Betty Blocks is a Dutch software-as-a-service provider and low-code development platform based in Alkmaar, the Netherlands.

Betty Blocks was founded in 2016. Chris Obdam is the company's co-founder and chief executive officer. Chris Obdam is a staunch advocate for empowering citizen developers to be able to collaborate with IT departments through low-code technology. His vision has made Betty Blocks into a governed development platform, suitable for enterprise applications.

== History ==
Betty Blocks started out as a no-code development platform, enabling the rapid creation of web applications.
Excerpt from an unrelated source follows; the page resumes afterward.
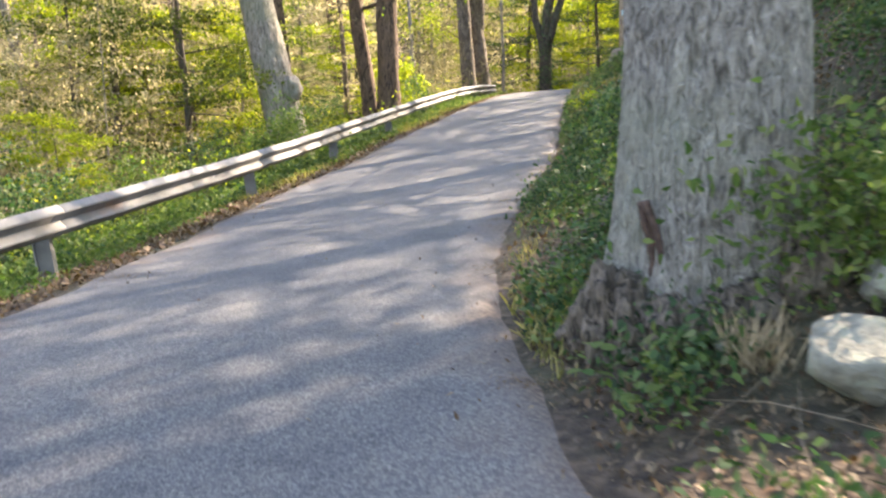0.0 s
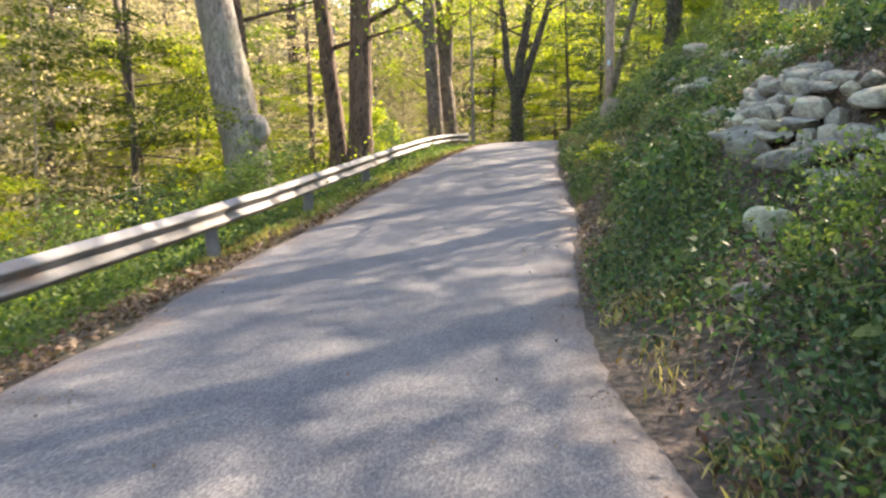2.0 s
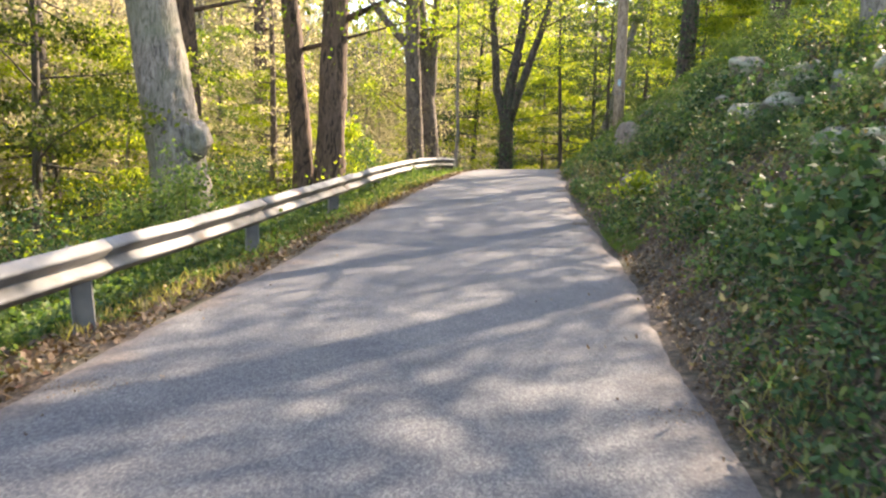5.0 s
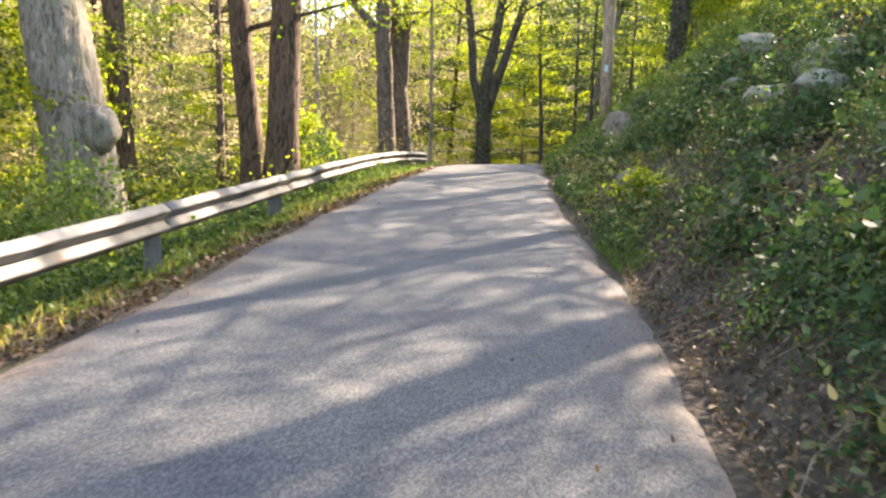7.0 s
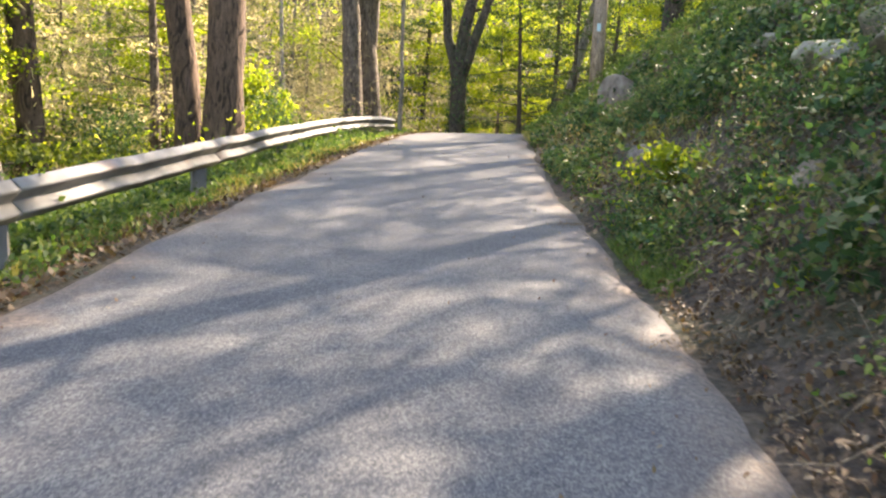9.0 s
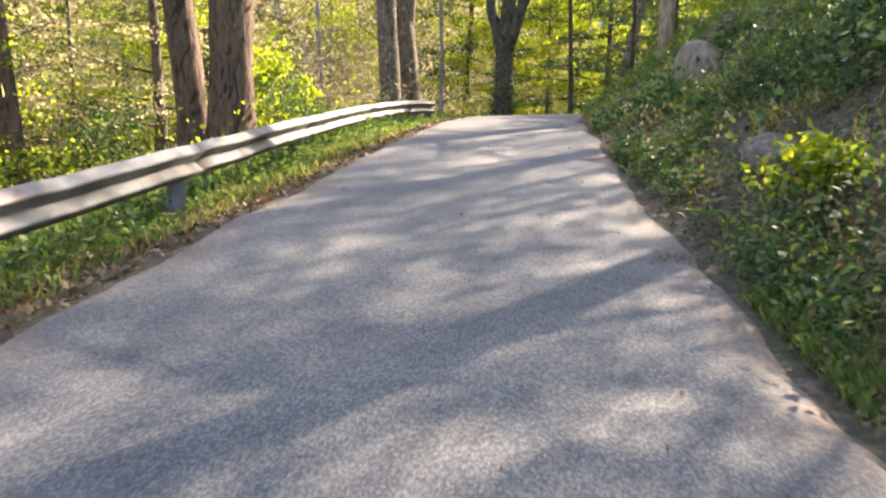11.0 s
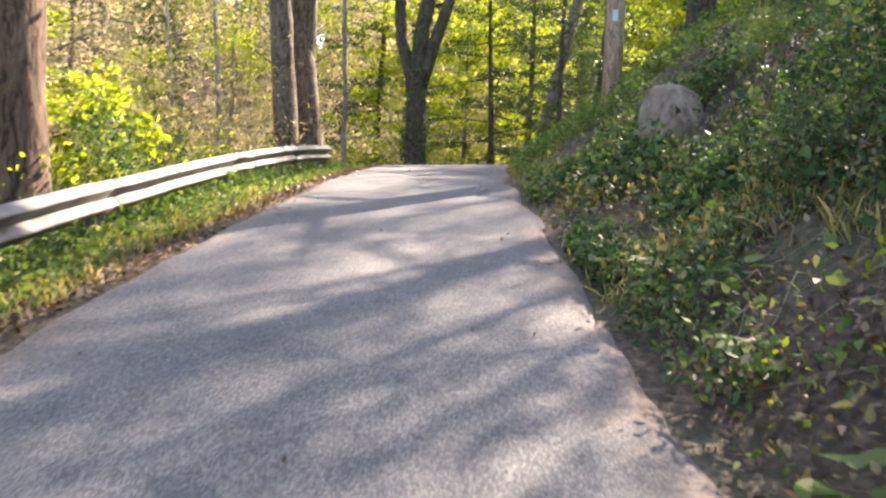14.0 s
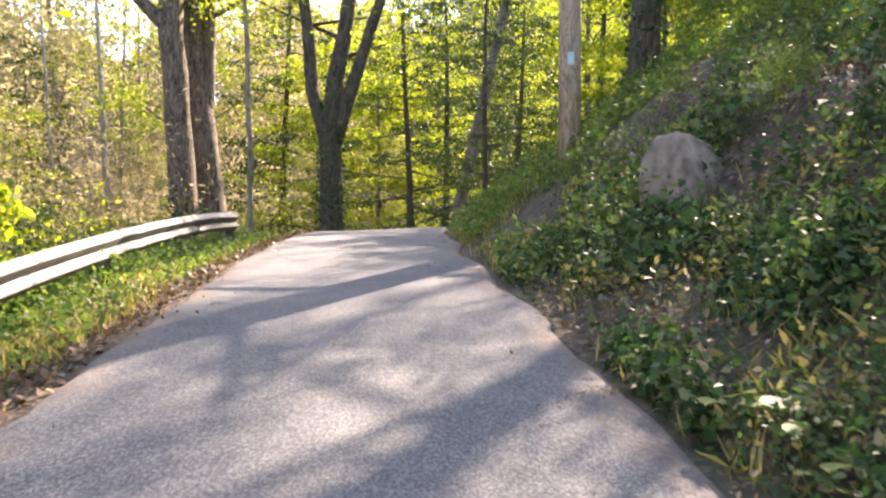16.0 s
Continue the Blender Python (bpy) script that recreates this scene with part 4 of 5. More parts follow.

As the platform grew, Betty Blocks shifted towards the low-code development spectrum, aiming to give customers complete freedom when building web applications, portal software, and business solutions.

The company was founded in 2016 by Chris and Tim Obdam.

In 2017, ING Group invested three million euros in the company. In the same year, it was also included Gartner Quadrant list.

In 2017, Betty Blocks was accredited with an ISO 27001 certification.

In 2018, the company partnered with VX.

In 2019, NIBC Bank invested an undisclosed amount in the company.

In August 2021, NIBC Bank along with others, invested 33 million euros for further development of its platform.

In 2024, Betty Blocks hits $9.1M in revenue with a total number of 112 employees.

In 2025, Betty Blocks added AI-assisted software development under the brand name “Betty Genius”, enabling enterprises to safely integrate vibe coding into their workflows without creating technical debt.

In 2025, Betty Blocks launches “Betty Open” and becomes the first low-code platform to support WebAssembly-based components when building web applications.

== Software ==
The software is a cloud-native application development platform that works by visual modeling rather than programming and allows both developers and business users to build their own web, internal, or backend applications without writing any code. Betty Blocks simplifies the development of software through templates, reusable components, and a library of ready-made integrations, while simultaneously supporting professional developers to add manual code if needed.

Front-end components are based on React, allowing developers to customize them to create unique components using code. WebAssembly-based components enable users to import and export business logic using a programming language of their choice.

To help create enterprise-ready applications from ideation to deployment, Betty Blocks offers an AI-assisted BPM workflow generator. This ensures that citizen developers build applications with the right processes in place.